Toper's End
- American first edition
- Author: G.D.H. Cole and Margaret Cole
- Language: English
- Series: Superintendent Wilson
- Genre: Detective
- Publisher: Collins Crime Club Macmillan (US)
- Publication date: 1942
- Publication place: United Kingdom
- Media type: Print
- Preceded by: Counterpoint Murder

= Toper's End =

1942 novel

Toper's End is a 1942 detective novel by the British authors G.D.H. Cole and Margaret Cole. It was the final entry in their series of over twenty books dating back to 1923 featuring Superintendent Wilson, a former officer of Scotland Yard turned Private Detective. Part of the Golden Age of Detective Fiction, it takes place against the backdrop of the Second World War. It was published by the Collins Crime Club.

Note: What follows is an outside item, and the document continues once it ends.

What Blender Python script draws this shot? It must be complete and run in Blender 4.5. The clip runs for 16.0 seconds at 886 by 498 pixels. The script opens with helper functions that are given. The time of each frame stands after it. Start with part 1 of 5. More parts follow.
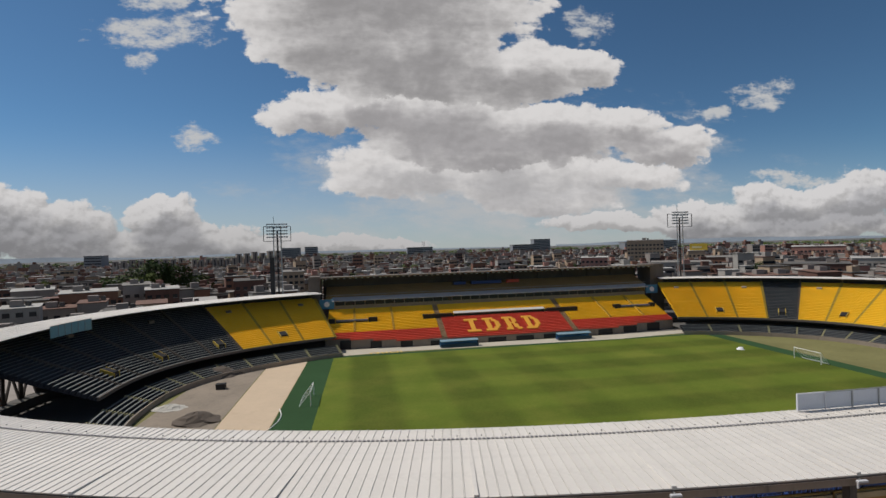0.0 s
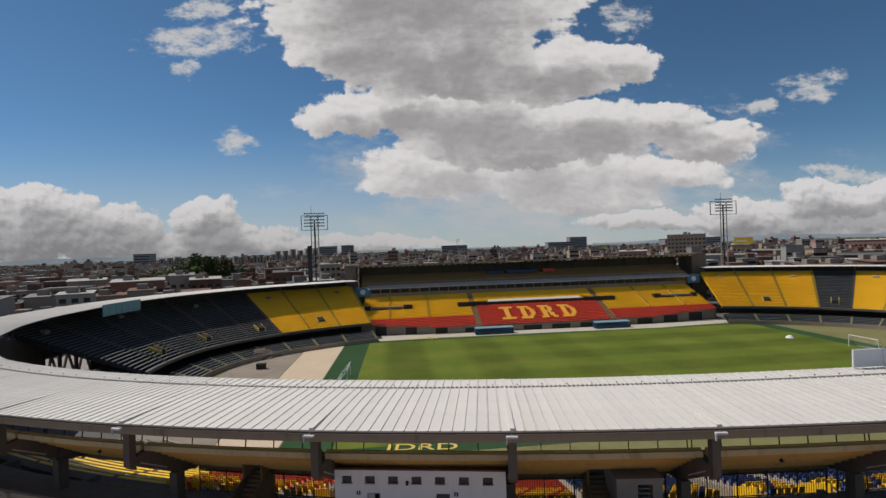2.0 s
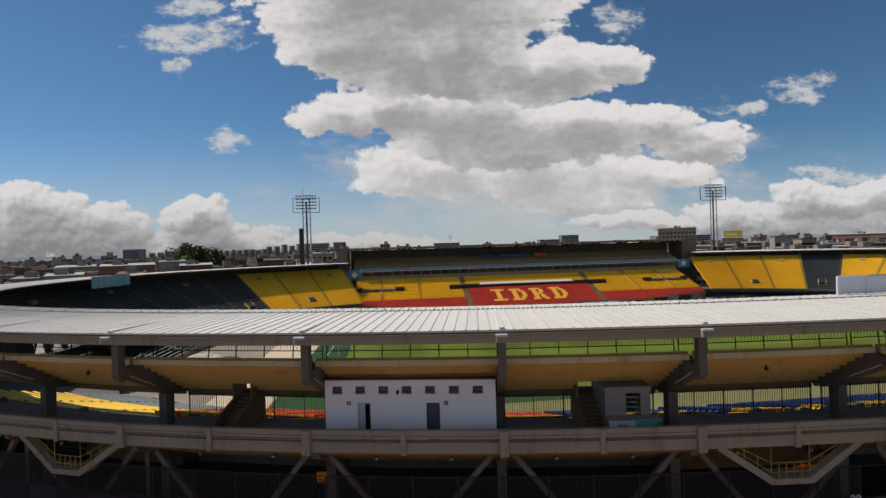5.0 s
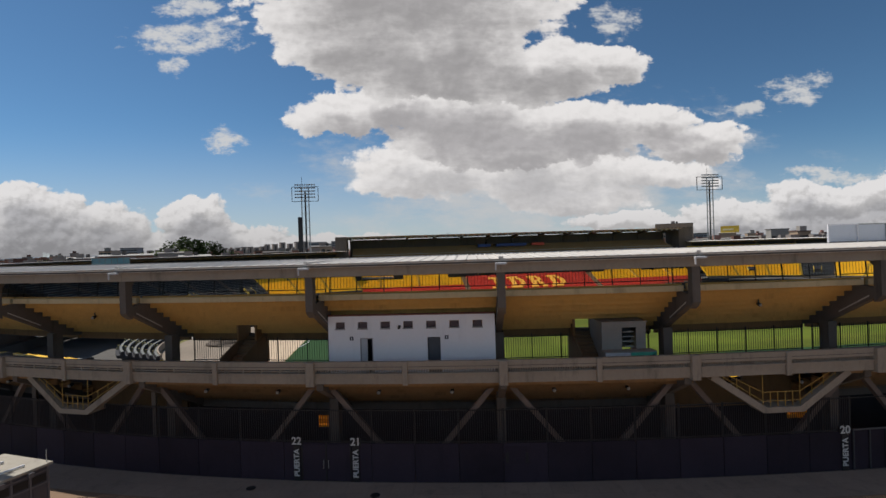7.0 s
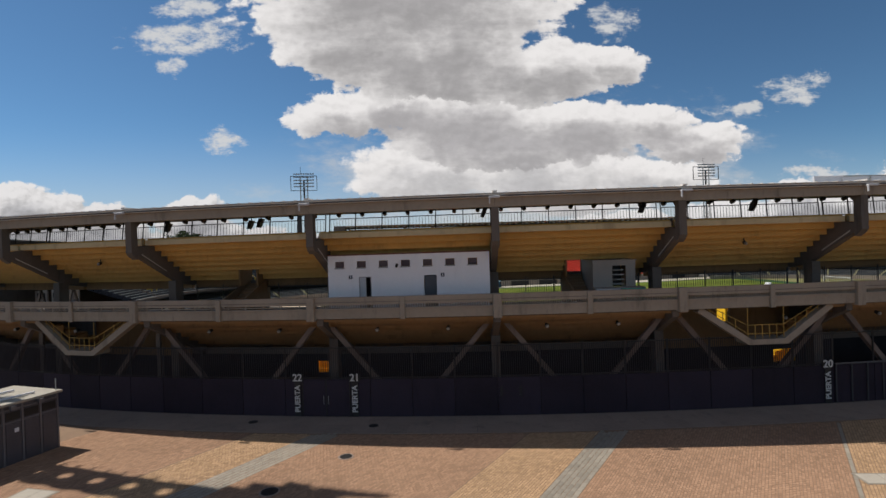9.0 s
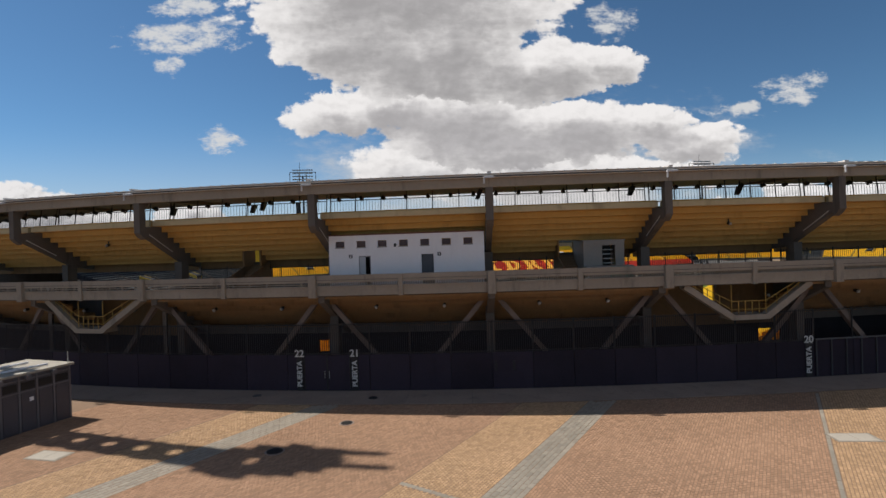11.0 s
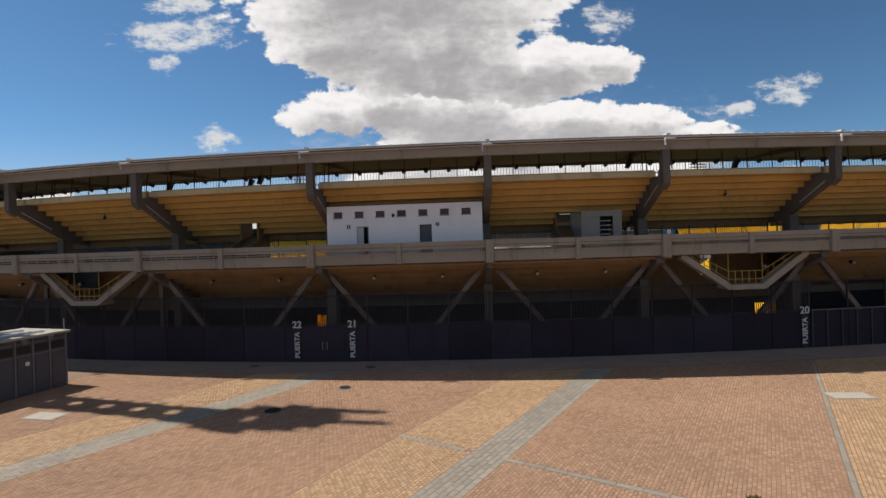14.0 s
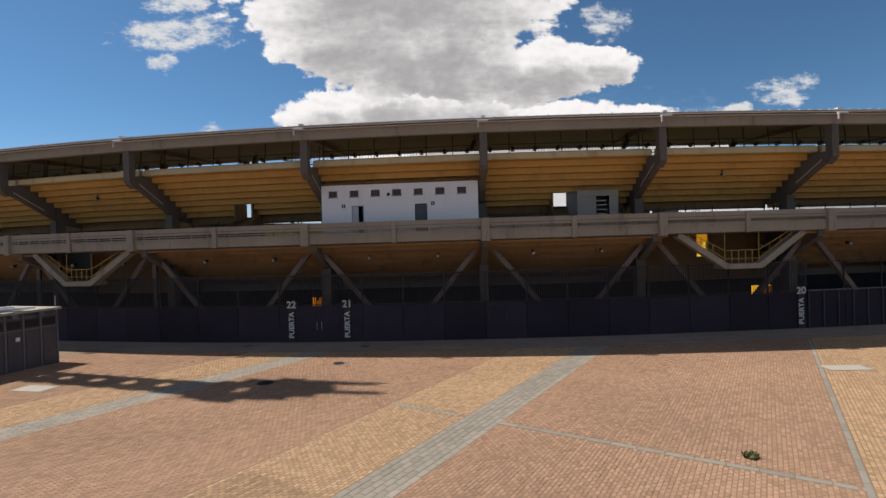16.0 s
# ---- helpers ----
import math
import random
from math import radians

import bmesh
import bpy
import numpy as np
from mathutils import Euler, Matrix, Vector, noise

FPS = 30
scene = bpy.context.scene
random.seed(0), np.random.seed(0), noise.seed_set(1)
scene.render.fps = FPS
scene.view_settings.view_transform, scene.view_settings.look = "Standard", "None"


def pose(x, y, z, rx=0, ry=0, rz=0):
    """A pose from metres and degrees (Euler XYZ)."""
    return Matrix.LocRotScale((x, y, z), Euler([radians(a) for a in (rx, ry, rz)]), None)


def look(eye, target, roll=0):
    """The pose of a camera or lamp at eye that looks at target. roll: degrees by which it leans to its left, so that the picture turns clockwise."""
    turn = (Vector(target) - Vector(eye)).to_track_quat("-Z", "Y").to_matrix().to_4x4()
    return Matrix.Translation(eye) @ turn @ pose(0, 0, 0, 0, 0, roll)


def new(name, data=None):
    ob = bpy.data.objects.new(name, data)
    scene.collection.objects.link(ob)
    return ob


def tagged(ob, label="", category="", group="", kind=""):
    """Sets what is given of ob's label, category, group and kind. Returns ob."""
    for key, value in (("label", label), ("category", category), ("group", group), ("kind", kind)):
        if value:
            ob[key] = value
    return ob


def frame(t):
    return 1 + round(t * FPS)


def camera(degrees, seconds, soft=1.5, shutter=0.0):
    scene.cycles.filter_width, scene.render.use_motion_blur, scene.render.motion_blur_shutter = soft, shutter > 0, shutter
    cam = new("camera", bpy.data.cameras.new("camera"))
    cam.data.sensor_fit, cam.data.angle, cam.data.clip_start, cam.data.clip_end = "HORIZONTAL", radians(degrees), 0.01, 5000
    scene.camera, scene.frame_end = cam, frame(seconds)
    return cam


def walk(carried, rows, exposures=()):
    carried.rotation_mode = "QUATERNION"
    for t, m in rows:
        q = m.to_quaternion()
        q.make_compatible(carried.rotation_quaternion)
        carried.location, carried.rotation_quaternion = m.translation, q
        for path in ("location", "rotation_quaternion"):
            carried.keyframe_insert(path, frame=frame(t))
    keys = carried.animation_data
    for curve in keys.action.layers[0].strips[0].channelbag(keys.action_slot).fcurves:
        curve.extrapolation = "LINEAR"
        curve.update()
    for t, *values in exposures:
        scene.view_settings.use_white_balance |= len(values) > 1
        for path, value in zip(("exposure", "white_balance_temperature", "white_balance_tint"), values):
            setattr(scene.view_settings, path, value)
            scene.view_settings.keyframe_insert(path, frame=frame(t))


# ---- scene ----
PATH = [
    (0, (-43.001, -94.594, 25.886), (-42.661, -92.623, 25.874), -1.7),
    (0.5, (-43.214, -94.641, 24.92), (-42.902, -92.665, 24.91), -1.7),
    (1, (-43.137, -94.611, 24.091), (-42.845, -92.632, 24.081), -1.8),
    (1.5, (-43.124, -94.555, 23.261), (-42.912, -92.567, 23.251), -1.8),
    (2, (-43.116, -94.489, 22.416), (-42.911, -92.5, 22.407), -1.9),
    (2.5, (-43.145, -94.508, 21.563), (-42.932, -92.52, 21.552), -1.9),
    (3, (-43.173, -94.578, 20.769), (-42.953, -92.591, 20.757), -1.8),
    (3.5, (-43.2, -94.612, 19.941), (-42.973, -92.625, 19.929), -1.8),
    (6, (-43.177, -94.768, 15.571), (-42.939, -92.782, 15.561), -1.8),
    (6.5, (-43.329, -95.01, 14.664), (-43.089, -93.024, 14.655), -1.9),
    (7, (-43.532, -95.353, 13.746), (-43.289, -93.368, 13.736), -1.8),
    (7.5, (-43.62, -95.725, 12.846), (-43.377, -93.74, 12.836), -1.9),
    (8, (-43.667, -96.002, 11.919), (-43.422, -94.017, 11.91), -1.9),
    (8.5, (-43.659, -96.243, 11.018), (-43.411, -94.259, 11.01), -2.0),
    (9, (-43.608, -96.334, 10.177), (-43.36, -94.35, 10.168), -1.9),
    (11.5, (-43.752, -97.698, 8.778), (-43.494, -95.716, 8.767), -1.9),
    (12, (-43.816, -97.702, 8.48), (-43.554, -95.719, 8.47), -1.9),
    (12.5, (-43.831, -97.675, 8.174), (-43.569, -95.691, 8.161), -1.9),
    (13, (-43.863, -97.612, 7.84), (-43.599, -95.63, 7.826), -1.8),
    (13.5, (-43.852, -97.593, 7.481), (-43.585, -95.611, 7.469), -1.8),
    (14, (-43.863, -97.552, 7.189), (-43.594, -95.57, 7.174), -1.8),
    (14.5, (-43.879, -97.498, 6.868), (-43.607, -95.517, 6.852), -1.8),
    (15, (-43.883, -97.464, 6.537), (-43.607, -95.483, 6.522), -1.8),
    (15.5, (-43.863, -97.362, 6.163), (-43.582, -95.382, 6.151), -1.7),
    (16, (-43.724, -97.389, 5.896), (-43.447, -95.409, 5.881), -1.7),
]
cam = camera(82.48, 16.0)
walk(cam, [(t, look(eye, target, roll)) for t, eye, target, roll in PATH],
     [(0, -0.38), (3.5, -0.33), (6, -0.2), (9, -0.08), (12.5, 0.03), (16, 0.12)])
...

Ralph Partridge wrote in The New Statesman "The caricatures of refugee mentality are still amusing, but the plot is hackneyed and the detection, in spite of a great ox of a clue staring everyone in the face on an early page, is so feeble that Superintendent Wilson actually has to use third degree methods to extort a confession." Maurice Richardson wrote a more appreciative review in The Observer.

==Synopsis==
Doctor Sambourne, a wealthy scientist, uses Excalibur House his country property at Toper's End to house foreign refugees of various nationalities who have fled to England for safety from Nazi-dominated Europe. The reception from the locals including the Home Guard and Sambourne's own family is less than welcoming, with the foreign guests considered to be enemy spies. When Sambourne's brother-in-law is murdered, suspicion laced with xenophobia sweeps the area and it left up to Wilson to solve the case.

==Bibliography==
- Hubin, Allen J. Crime Fiction, 1749-1980: A Comprehensive Bibliography. Garland Publishing, 1984.
- Magill, Frank Northen. Critical Survey of Mystery and Detective Fiction: Authors, Volume 1. Salem Press, 1988.
- Reilly, John M. Twentieth Century Crime & Mystery Writers. Springer, 2015.
- Stewart, Victoria. Literature and Justice in Mid-Twentieth-Century Britain: Crimes and War Crimes. Oxford University Press, 2023.